And now im looking over the delayed jobs, and it does not seem to even give an id in these cases... so does this mean that while using the resque-scheduler version, its not going to work? EDIT: well it seems as if the only thing that matters is when you set a job for later, that I would have to just do this: $token = md5(uniqid('', true)); \Resque::redis()->set("myapp:job_ref:job_name", $token);

danhunsaker commented 10 years ago

That's the gist of it, yeah. You could also do something like this for added flexibility:

function afterEnqueueHandler($class, $data, $queue, $token)
{
    if (isset($data['job_name']))
    {
        \Resque::redis()->set("myapp:job_ref:{$data['job_name']}", $token);
    }
}
Resque_Event::listen('afterEnqueue', 'afterEnqueueHandler');

function beforePerformHandler($job)
{
    $data = $job->getArguments();
    $job_token = $job->payload['id'];
    if (isset($data['job_name']) && \Resque::redis()->get("myapp:job_ref:{$data['job_name']}") != $job_token)
    {
        throw new \Resque_Job_DontPerform('Only the latest job token would match this redis key.');
    }
}
Resque_Event::listen('beforePerform', 'beforePerformHandler');

Then you just set job_name as one of the arguments to a job that you only want to run the most recent of, and the hooks handle the rest.

Delayed execution is a bit different, but not impossible. The trick, here, is to use a value added to the job instead of the job ID. In fact, I would go so far as to say this approach would probably be best because it updates the Redis key immediately before the job is queued, so you avoid the race condition of a job being pulled and started before you get the ID set in Redis successfully. It would look very similar to the above example:

function afterEnqueueHandler($class, $data, $queue, $token)
{
    if (isset($data['job_name']))
    {
        \Resque::redis()->set("myapp:job_ref:{$data['job_name']}", $data['job_token']);
    }
}
Resque_Event::listen('afterEnqueue', 'afterEnqueueHandler');

function afterScheduleHandler($timestamp, $queue, $class, $data)
{
    if (isset($data['delayed_job_name']))
    {
        \Resque::redis()->set("myapp:delayed_job_ref:{$data['delayed_job_name']}", $data['delayed_job_token']);
    }
}
Resque_Event::listen('afterSchedule', 'afterScheduleHandler');

function beforePerformHandler($job)
{
    $data = $job->getArguments();
    if ((isset($data['job_name']) && \Resque::redis()->get("myapp:job_ref:{$data['job_name']}") != $data['job_token'])
        || (isset($data['delayed_job_name']) && \Resque::redis()->get("myapp:delayed_job_ref:{$data['delayed_job_name']}") != $data['delayed_job_token']))
    {
        throw new \Resque_Job_DontPerform('Only the latest job token would match this redis key.');
    }
}
Resque_Event::listen('beforePerform', 'beforePerformHandler');

This approach is much more reliable, and handles both job types. For normal jobs, just set the job_name to whatever makes sense, and the job_token to something unique (md5(uniqid('', true)) probably works just fine), and the hooks do the rest. For scheduled jobs, you'd just use delayed_job_name and delayed_job_token instead. The reason for the difference is that Reqsue-Scheduler calls the normal enqueue() method, which fires the normal afterEnqueue event, and that would always overwrite your most-recently-scheduled with a most-recently-started.
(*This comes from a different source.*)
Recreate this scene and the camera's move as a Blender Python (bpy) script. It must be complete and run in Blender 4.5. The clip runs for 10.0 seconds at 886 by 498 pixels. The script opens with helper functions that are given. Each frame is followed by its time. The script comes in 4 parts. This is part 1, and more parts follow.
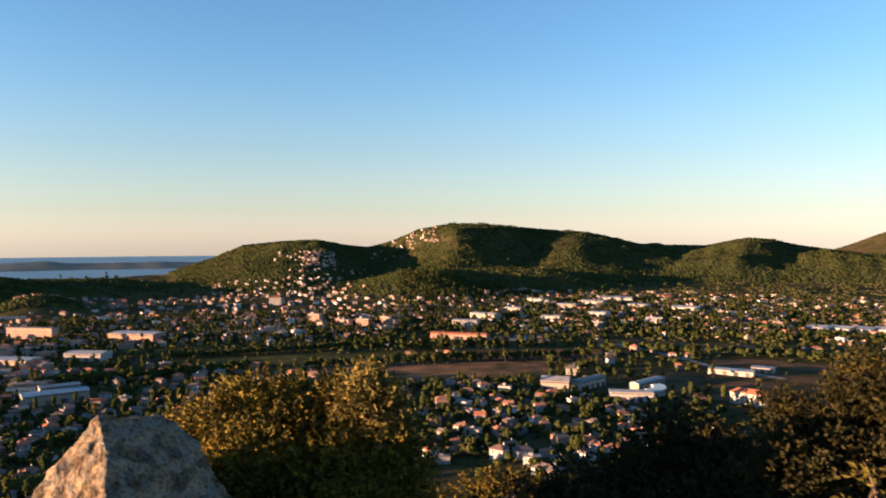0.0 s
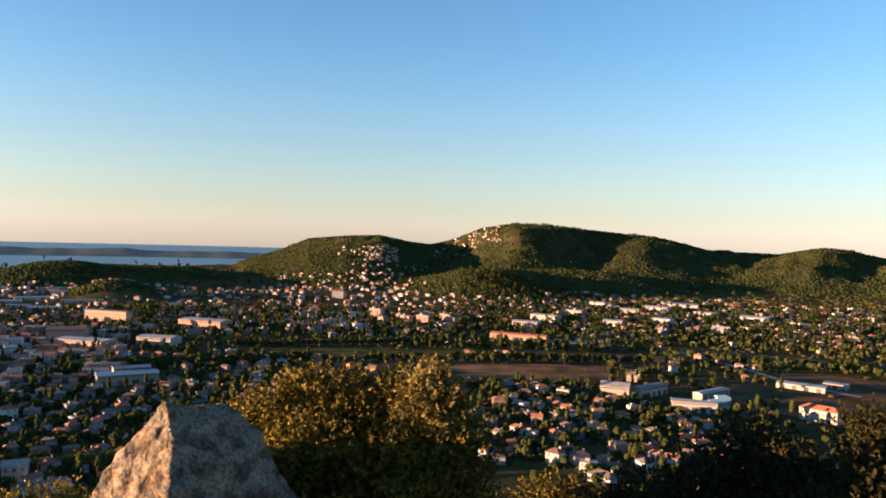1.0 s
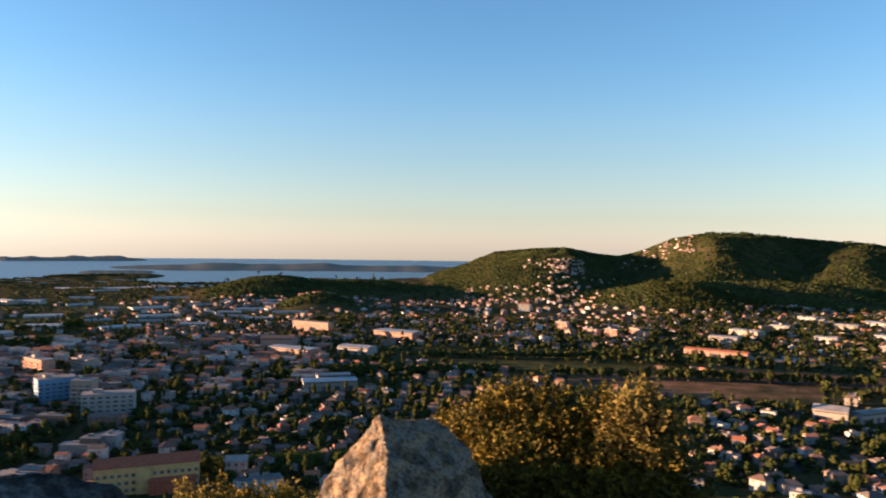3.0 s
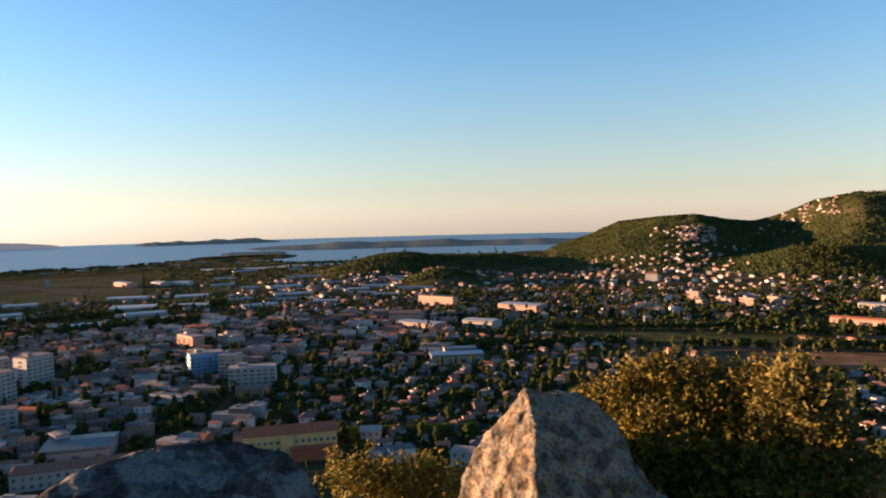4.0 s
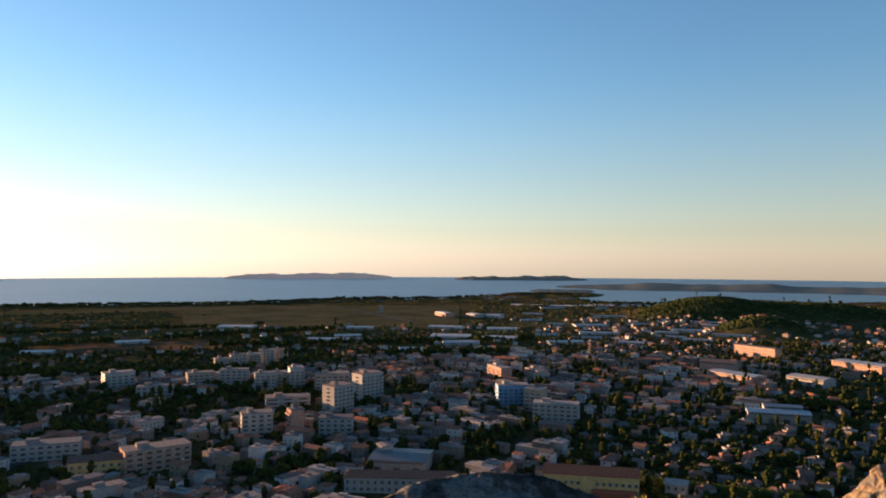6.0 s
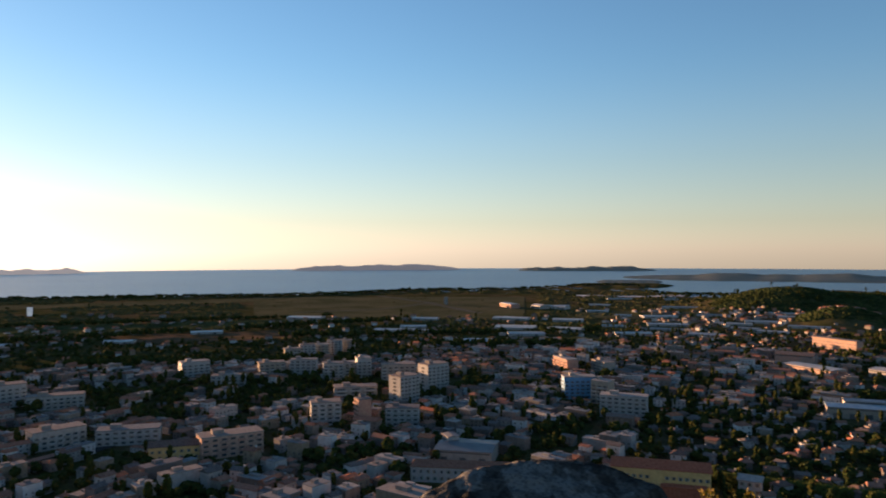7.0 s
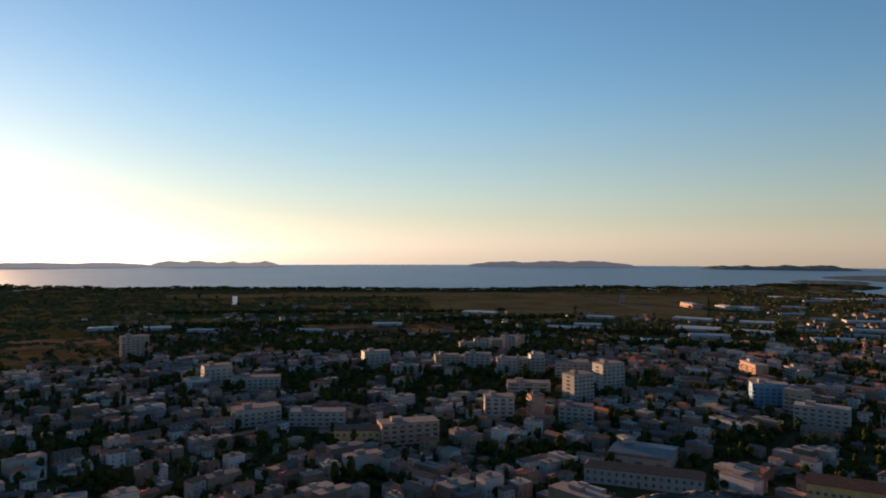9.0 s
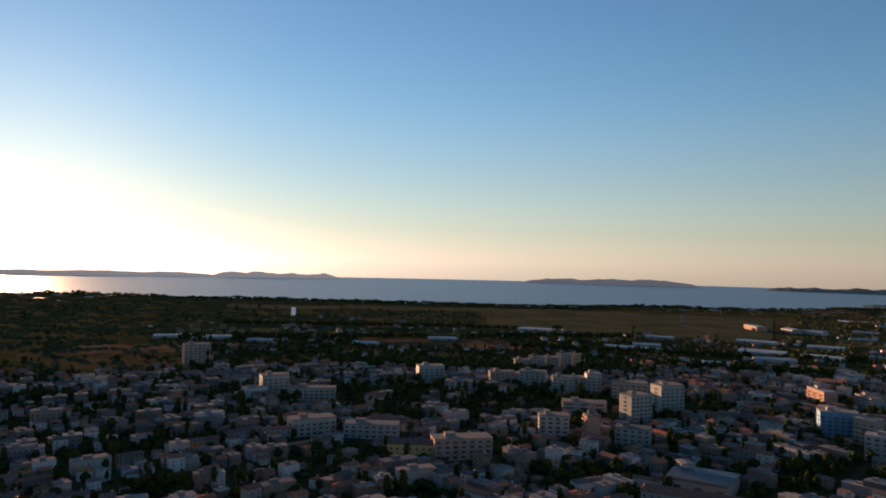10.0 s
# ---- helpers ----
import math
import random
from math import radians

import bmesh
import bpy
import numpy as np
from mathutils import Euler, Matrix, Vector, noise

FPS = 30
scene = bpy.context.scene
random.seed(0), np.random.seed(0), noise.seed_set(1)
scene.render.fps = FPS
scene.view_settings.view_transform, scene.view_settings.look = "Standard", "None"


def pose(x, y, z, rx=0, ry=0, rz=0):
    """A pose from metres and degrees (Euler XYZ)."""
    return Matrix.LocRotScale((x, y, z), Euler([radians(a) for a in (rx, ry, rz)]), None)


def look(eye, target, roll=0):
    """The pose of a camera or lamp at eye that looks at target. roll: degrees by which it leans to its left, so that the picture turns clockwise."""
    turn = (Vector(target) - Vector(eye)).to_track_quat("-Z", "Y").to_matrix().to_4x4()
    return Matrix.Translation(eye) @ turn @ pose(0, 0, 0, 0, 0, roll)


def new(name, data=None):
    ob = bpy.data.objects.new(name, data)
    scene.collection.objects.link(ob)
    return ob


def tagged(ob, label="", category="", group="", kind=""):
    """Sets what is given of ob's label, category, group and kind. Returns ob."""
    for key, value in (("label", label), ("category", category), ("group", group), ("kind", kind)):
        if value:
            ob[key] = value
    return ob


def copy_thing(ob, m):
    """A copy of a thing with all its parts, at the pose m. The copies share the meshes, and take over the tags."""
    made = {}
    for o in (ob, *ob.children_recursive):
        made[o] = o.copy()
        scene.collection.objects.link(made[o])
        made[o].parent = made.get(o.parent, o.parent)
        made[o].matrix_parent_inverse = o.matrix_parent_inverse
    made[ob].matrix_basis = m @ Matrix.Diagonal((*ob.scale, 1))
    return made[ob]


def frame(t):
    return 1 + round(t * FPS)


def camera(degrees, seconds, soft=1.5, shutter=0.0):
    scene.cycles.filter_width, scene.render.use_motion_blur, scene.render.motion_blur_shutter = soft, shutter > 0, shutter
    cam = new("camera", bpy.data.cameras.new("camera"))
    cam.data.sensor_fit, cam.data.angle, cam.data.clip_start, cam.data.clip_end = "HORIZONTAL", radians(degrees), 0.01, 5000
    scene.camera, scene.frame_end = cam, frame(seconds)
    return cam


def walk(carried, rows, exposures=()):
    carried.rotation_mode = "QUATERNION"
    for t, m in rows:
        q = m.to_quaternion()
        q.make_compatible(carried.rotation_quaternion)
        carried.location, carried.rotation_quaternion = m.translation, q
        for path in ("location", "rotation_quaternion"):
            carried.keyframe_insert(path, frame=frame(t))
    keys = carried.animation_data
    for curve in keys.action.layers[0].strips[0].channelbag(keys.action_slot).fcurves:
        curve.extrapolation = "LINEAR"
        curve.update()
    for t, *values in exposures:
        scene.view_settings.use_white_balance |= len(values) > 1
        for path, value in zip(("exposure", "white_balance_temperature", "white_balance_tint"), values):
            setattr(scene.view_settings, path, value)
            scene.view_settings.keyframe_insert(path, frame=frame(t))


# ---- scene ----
cam = camera(62.77, 10.0, soft=1.9, shutter=0.3)
EYE = 120.0
# seconds, offset of the eye x y z (m), yaw, pitch, roll (degrees)
PATH = [
    (0, 0.002, -0, -0, -0.606, -0.939, 0.05),
    (0.5, -0.017, 0.039, 0.003, 2.799, 0.239, 0.391),
    (1, -0.033, 0.081, -0.003, 4.335, -1.114, -1.835),
    (1.5, -0.073, 0.113, 0.003, 4.473, -0.409, -0.003),
    (2, -0.111, 0.127, 0.002, 5.343, -1.333, 0.405),
    (2.5, -0.128, 0.136, 0.005, 10.829, -0.778, -1.2),
    (3, -0.14, 0.133, 0.01, 18.864, -0.447, -0.826),
    (3.2, -0.148, 0.131, 0.008, 21.039, -0.506, 0.283),
    (4.3, -0.229, 0.047, 0.024, 31.533, -3.116, 1.086),
    (4.5, -0.238, 0.038, 0.024, 33.989, -2.76, 0.795),
    (5, -0.251, 0.028, 0.025, 40.032, -1.689, -0.147),
    (5.5, -0.257, 0.029, 0.035, 48.251, -0.015, -0.14),
    (5.7, -0.256, 0.032, 0.034, 50.403, 0.479, -0.28),
    (6.8, -0.191, 0.023, 0.027, 55.694, 0.339, 0.373),
    (7, -0.189, 0.023, 0.027, 57.385, 0.142, 0.208),
    (7.5, -0.179, 0.022, 0.09, 63.532, 1.649, -0.772),
    (8, -0.17, 0.021, 0.115, 67.151, 0.672, -1.625),
    (8.5, -0.164, 0.02, 0.12, 68.057, 0.455, 0.201),
    (9, -0.159, 0.019, 0.12, 71.043, -0.153, -0.137),
    (9.5, -0.156, 0.019, 0.12, 73.687, -0.053, -0.463),
    (10, -0.155, 0.018, 0.12, 75.496, 0.992, -1.229),
]
walk(cam, [(t, pose(x, y, EYE + z, 90 + p, r, w)) for t, x, y, z, w, p, r in PATH],
     exposures=[(0, 3.0, 5470, 12), (3.0, 2.98, 5400, 12), (4.5, 2.9, 5560, 12), (5.5, 2.75, 5660, 12), (7.5, 2.45, 5740, 12), (10.0, 2.03, 5600, 12)])

# ---- light ----
SUN_AZ, SUN_EL = 107.0, 4.2          # degrees to the left of +y, degrees up
world = bpy.data.worlds.new("sky_world")
scene.world = world
world.use_nodes = True
wn = world.node_tree.nodes
wl = world.node_tree.links
sky = wn.new("ShaderNodeTexSky")
sky.sky_type = "NISHITA"
sky.sun_disc = False
sky.sun_elevation = radians(SUN_EL + 1)   # refraction and haze lift the glow
sky.sun_rotation = radians(-SUN_AZ)
sky.altitude = 150
sky.air_density, sky.dust_density, sky.ozone_density = 1.0, 0.12, 2.1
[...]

ryanhungate commented 10 years ago

Man that's solid... thanks. since I am wrapping this in a Laravel package, i dont even have to do anything crazy every time I queue something up, i can just add properties automatically. Ill play around with that asap. This kind of excites me a bit to see it so clean. It just makes sense. ( im such a dork I guess ). :)